REPUBLIKA.CO.ID, JAKARTA – Sama halnya dengan profesi lain, profesi Arsitek juga memiliki Undang-Undang yang mengatur sekaligus memberi perlindungan dan kepastian hukum untuk arsitek, pengguna jasa arsitek, praktik arsitek, karya arsitektur, dan masyarakat. Berdasarkan Undang-Undang Nomor 6 Tahun 2017 tentang Arsitek, syarat untuk menjadi Arsitek adalah wajib memiliki Surat Tanda Registrasi Arsitek (STRA).
Menurut Anggota Dewan Arsitek Indonesia, Didi Haryadi, STRA merupakan bukti tertulis bagi Arsitek untuk dapat melakukan Praktik Arsitek. Pemegang STRA bertanggung jawab baik secara moril maupun materiil atas aspek keandalan dan keselamatan pada bangunan yang dirancangnya.
"Tanggung jawab ini berlaku di hadapan hukum, sehingga dapat memberikan perlindungan kepada masyarakat juga terhadap karya arsitektur Indonesia," ucap dia, Kamis (12/8).
Selain itu, Praktik Arsitek yang profesional harus mampu meningkatkan nilai tambah dan daya guna karya arsitektur itu sendiri. Dengan demikian, Arsitek menjadi salah satu profesi yang membantu pemerintah memfasilitasi tertib pembangunan melalui perencanaannya.
Kewajiban seorang Arsitek memiliki STRA baru berlaku pada Februari 2021 sejak Presiden Jokowi menandatangani Peraturan Presiden Nomor 15 Tahun 2021 tentang Peraturan Pelaksanaan Undang-undang Nomor 6 Tahun 2017 tentang Arsitek dan Undang-undang Nomor 11 Tahun 2020 tentang Cipta Kerja.
Selain mengatur tentang syarat dan tata cara penerbitan STRA, Undang-Undang dan Peraturan tersebut juga mengatur tentang sanksi bagi seseorang yang melakukan Praktik Arsitek tanpa memiliki STRA.

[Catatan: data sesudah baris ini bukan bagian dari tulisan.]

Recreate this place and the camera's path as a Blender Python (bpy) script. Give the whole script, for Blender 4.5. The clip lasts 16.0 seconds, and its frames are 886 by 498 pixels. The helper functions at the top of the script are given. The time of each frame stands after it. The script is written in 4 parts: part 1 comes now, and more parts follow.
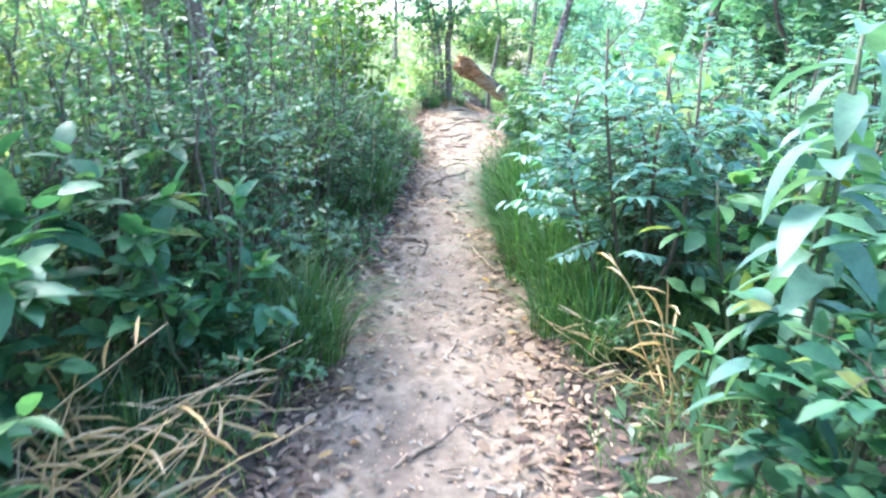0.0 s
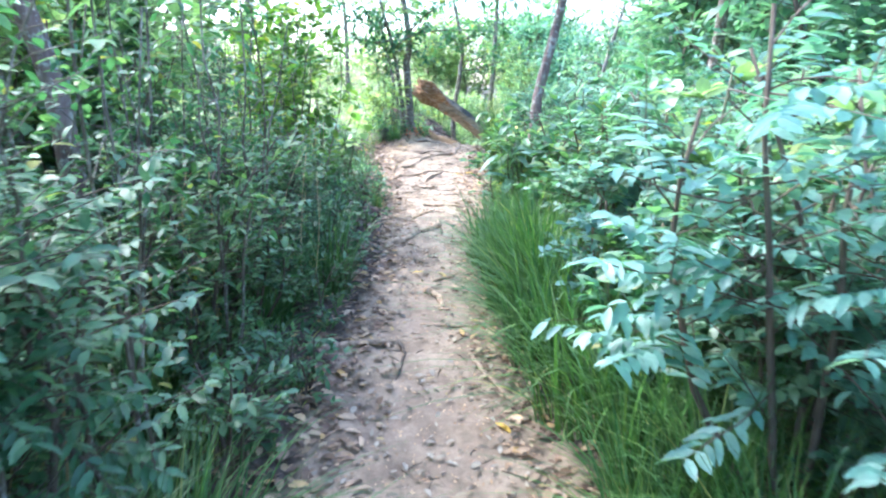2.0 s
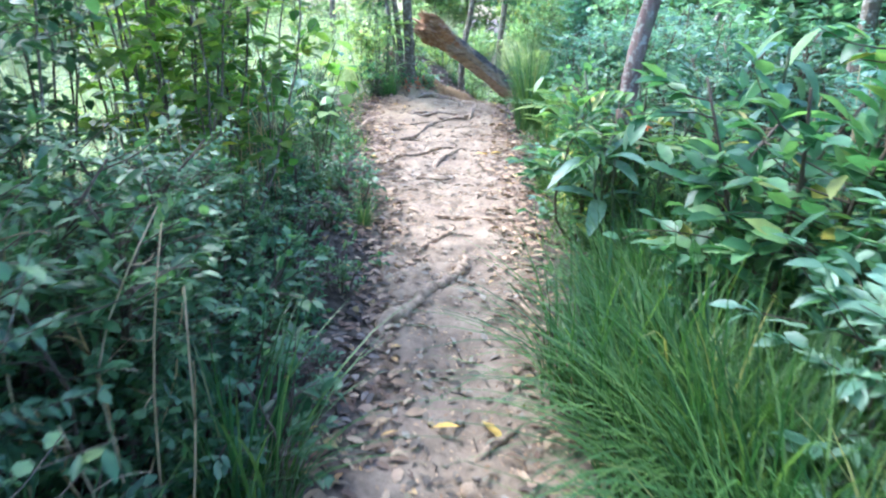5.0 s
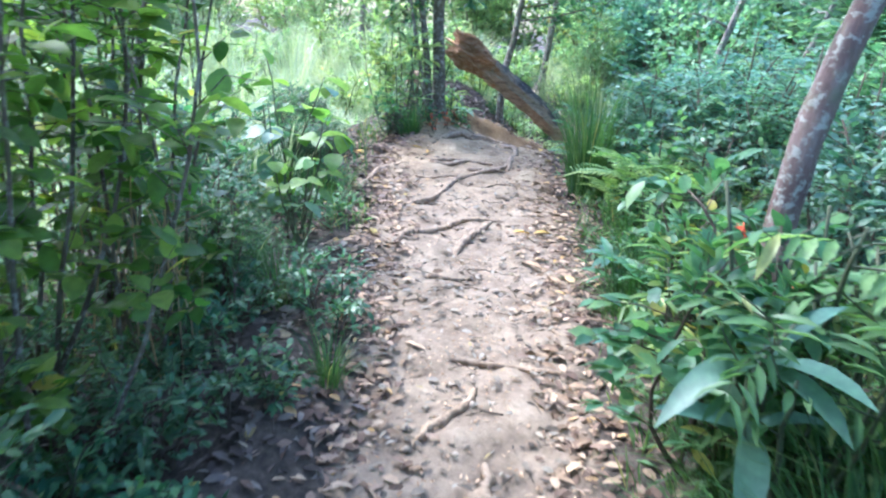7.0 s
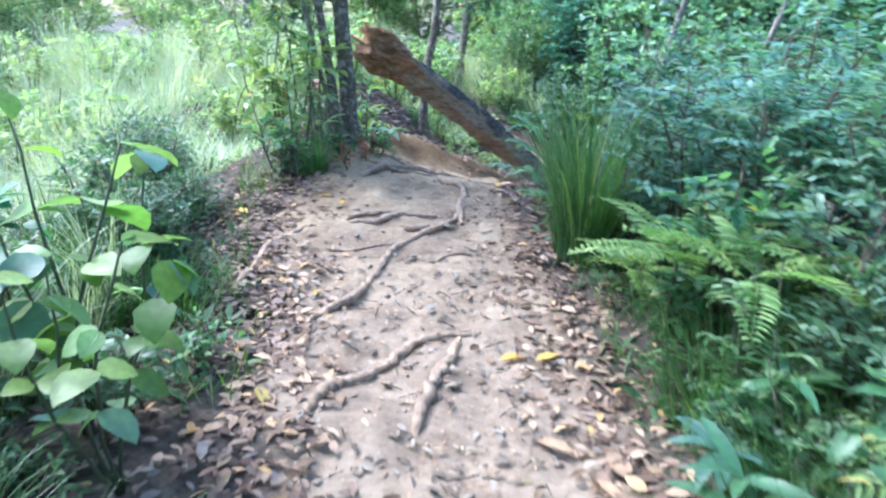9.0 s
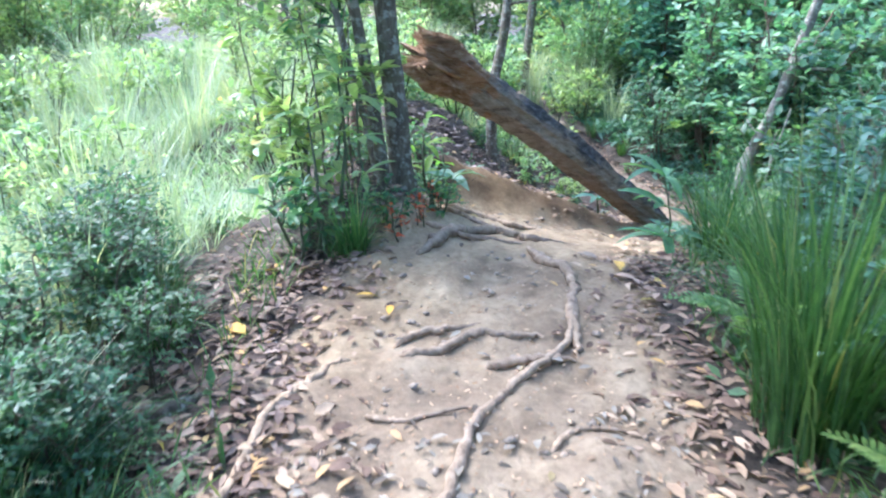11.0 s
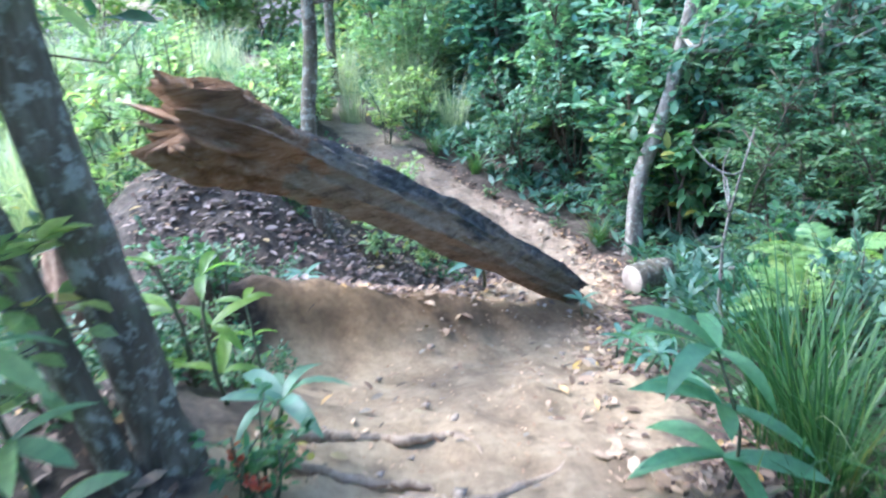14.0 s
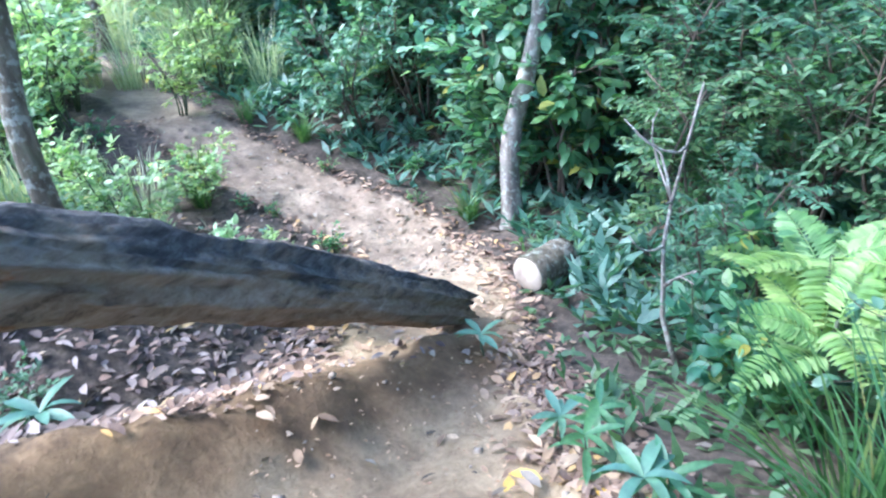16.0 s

Penerbitan maupun pengenaan sanksi terkait STRA dilakukan oleh Dewan Arsitek Indonesia (DAI). DAI dikukuhkan oleh Menteri Pekerjaan Umum dan Perumahan Rakyat (PUPR) Basuki Hadimuljono pada 3 Desember 2020.
Anggota DAI merupakan perwakilan dari unsur anggota organisasi profesi, pengguna jasa arsitek serta perguruan tinggi. Sembilan anggota DAI ini adalah Aswin Indraprastha, Bambang Eryudawan, Didi Haryadi, Gunawan Tjahjono, Karnaya, Lana Winayanti, Sonny Sutanto, Steve J Manahampi, dan Yuswadi Saliya.
Sebagaimana disampaikan oleh Menteri PUPR, peran Arsitek merupakan salah satu tulang-punggung pembangunan di Indonesia. Terlebih Indonesia tengah gencar melakukan berbagai pembangunan infrastruktur dari Sabang sampai Merauke, dengan struktur wilayah yang berbeda. Pembangunan infrastruktur masih menjadi salah satu program prioritas Presiden Joko Widodo dan Wapres K.H. Ma’ruf Amin.
Infrastruktur menjadi modal utama untuk dapat maju dan bersaing dengan negara-negara lain di masa mendatang. Karena itu, untuk menjalankan proyek-proyek pembangunan nasional ini Kementerian PUPR selalu melibatkan Aristek. Tanpa peran Arsitek, bangunan hanya menjadi beton dan besi yang dipasang tanpa estetika.